[Editor’s Note: This essay to be posted as sequels is from the second volume of the S/HE journal. See S/HE: An International Journal of Goddess Studies (Volume 2 Number 1, 2023). Page numbers and footnote numbers differ in this page.]
Premises for Studying the Sillan Whale Bell
The following premises are the summary of my previous works concerning Magoism and the current essay to lay out the background of the Sillan whale bell as a soteriological, cultural, and political embodiment of Unified Sillan Cetacean Magoists.[1]
- The Magoist Cosmogony designates that humans were born for the task of balancing terrestrial sonic resonance in harmony with the Cosmic Music.
- The nona-symbolism is epiphanic of the Cosmic Music, a ceaseless interplay of musically charged nine numbers, referring to the matriversal reality of WE/HERE/NOW.
- The nona-symbolism manifests as myriad forms across cultures. It is not limited to human mothers and women. It also includes such non-human and divine entities as the Nine Mago Creatrix, Nine Hans, the ninefold heaven, the nine-story pagoda, the nine-tailed fox, the nine nipples, and so forth.
- Mago, the Creatrix, is the sole sovereign of the matriverse (maternal universe).
- The mytho-history of Magoism comprises six stages: the Mythic, the Golden, the Budo, the Post-Budo, the Dark, the Revival.
- Until the rise of the patriarchal rule in East Asia, that is ancient China, human polities were led by shaman head mothers, the progeny of the Nine Mago Creatrix, who represented the Sovereignty of the Creatrix.
- Golden period comprises the first and the second matriversal confederacies of Hanguk (ca. 7199 BCE?-3898 BCE) and Danguk (ca. 3898 BCE-232 BCE).
- Magoist Cetaceanism as well as the Magoist Cosmogony is attributed to Goma, the Danguk confederacy of Nine Hans in origin.[2]
- The Budo period marks the third proto-Chinese confederacy of Budo Joseon (2333 BCE-232 BCE), better known as Dangun Joseon or Old Joseon, which witnessed the rise of the patriarchal rule headed by Yao (2324 BCE-2255 BCE) of ancient China.[3] Budo Joseon was the last full-fledged matriversal confederacy of Old Korea, known as Three Hans. The number three is an epitome of the number nine (3×3=3).

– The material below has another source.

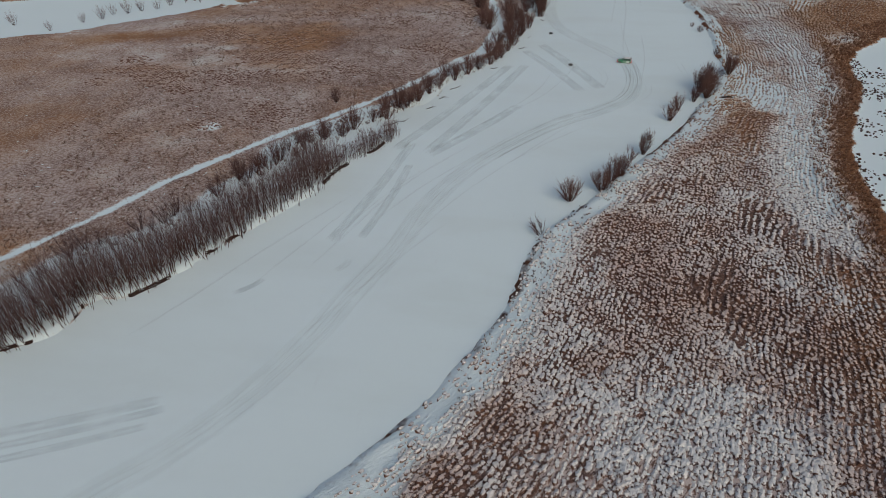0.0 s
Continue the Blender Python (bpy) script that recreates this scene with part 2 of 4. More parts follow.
    w = soft(17.6, 46.9, 22, 14, 20)
    snowy = blend(snowy, 0.5, w)
    w = soft(60.1, 69.6, 20, 30, 0)
    rust = blend(rust, 0.62, w * 0.8)
    snowy = blend(snowy, 0.24, w * 0.75)
    w = soft(102, 229, 24, 21, 35)
    rust, snowy = blend(rust, 0.85, w), blend(snowy, 0.30, w)
    w = smooth(11, 3.5, dist_curve(x, y, BAND) + 4 * (mid - 0.5)) * smooth(80, 104, y + 10 * (mid - 0.5))
    snowy, rust = blend(snowy, 0.76, w), blend(rust, 0.2, w)
    w = smooth(8, 1, np.abs(pools) + 4 * (mid - 0.5)) * smooth(20, 40, x) * smooth(256, 242, y)
    rust, snowy = blend(rust, 0.66, w), blend(snowy, 0.16, w)
    w = soft(132.2, 143.3, 55, 65, 0) * smooth(6, 14, pools)
    rust, snowy = blend(rust, 0.74 + 0.5 * (mid - 0.5), w), blend(snowy, 0.33 + 0.6 * (big - 0.5) + 0.3 * (mid - 0.5), w)
    w = soft(132.9, 304.5, 75, 34, -8)
    snowy, rust = blend(snowy, 0.62 + 0.4 * (mid - 0.5), w), blend(rust, 0.3, w)
    w = soft(77.7, 296.7, 26, 22, 0)
    rust, snowy = blend(rust, 0.6, w), blend(snowy, 0.4, w)
    # bands in the far plain
    far = smooth(300, 350, y + 20 * (mid - 0.5)) * right
    bands = fbm(x / 75 + 0.4 * big, y / 26, 73, 3)
    rust, snowy = blend(rust, 0.12 + 0.5 * smooth(0.43, 0.58, bands), far), blend(snowy, 0.55 - 0.26 * smooth(0.40, 0.56, bands) + 0.25 * (mid - 0.5), far)
    w = smooth(10, 1, dist_curve(x, y, OXBOW) + 9 * (mid - 0.5)) * (1 - 0.5 * smooth(380, 310, y))
    rust, snowy = blend(rust, 0.82, w), blend(snowy, 0.2, w)
    w = smooth(3, -3, signed(x, y, OVAL) + 6 * (mid - 0.5))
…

- A full-fledged matriversal confederacy of Old Korea/East Asia, pre-Chinese in origin, is outstandingly distinguished from the patriarchal monarchy headed by a king or an emperor in the sense that the Sovereignty of the Creatrix is represented by shaman head mothers.
- A patriarchal monarchy is a human-made disaster whose destructive impact reaches far down the path in history. It is based on the misunderstanding of the Cosmic Music, the metamorphic force/principle of the matriverse.
- Patriarchy spreads through the man-made socio-political-cultural system, which puts sovereignty in the hands of monarchs, conquerors, and their followers.
- Silla (57 BCE-935) comes in the period of the post-Budo, wherein the patriarchal rule of ancient China was expanding as conquering forces in East Asia.
- Sillans and other post-Budo Korean polities, collectively addressed as the Descendants of Three Hans, were left as “daughter polities” without “the mother state.” Post-Budo Koreans were pushed away by ancient China from the central region of the subcontinent of East Asia currently known as China, to the East and to the Korean Peninsula.
- Silla was founded under the mandate of restoring and reviving the legacy of a pre-patriarchally originated matriversal confederacy, to bring back the sovereignty of the Creatrix in the hands of the One Unified People of the Creatrix.
- Sillan matriarchal leadership, having shaped a republic, achieved the political vision of unifying post-Budo Koreans, the policy of Iltong Samhan (一統三韓 Unification of Three Hans), in 676 and commenced Unified Silla (676-935).
(To be continued)
[1] On the Magoist Cosmogony, see Hwang, The Mago Way, 85-87. On the mytho-history of Magoism, see “Mago,” 4.
[2] According to the Samguk Yusa, Hanung (Goma) descended to the divine tree altar leading the three rain-concerning officials, Pungbaek (風伯 Wind Elder), Usa (雨師 Rain Master), Unsa (雲師 Cloud Master) and three thousand people. And she administered 360 human affairs. Note the numerological implication of the number three and the number nine (360 is 9 in digital root).
[3] The Budoji attributes the establishment of Yao, the forefather of ancient China and his followers, to the second tribulation, which brought havoc to all lives on the planet. See the Budoji, Chapters 20, 21, and 22. Also see Hwang, “Unveiling” 40-1. Here ancient China refers to the political lineage of Yao and his followers, Shun and Yu, the latter who founded the first dynasty of China, Xia (c. 2070 BCE – 1600 BCE). Because the historical identity of China varies and is complex, I limit the Magoist reference of patriarchal China to Yao and his imperial and ideological successors.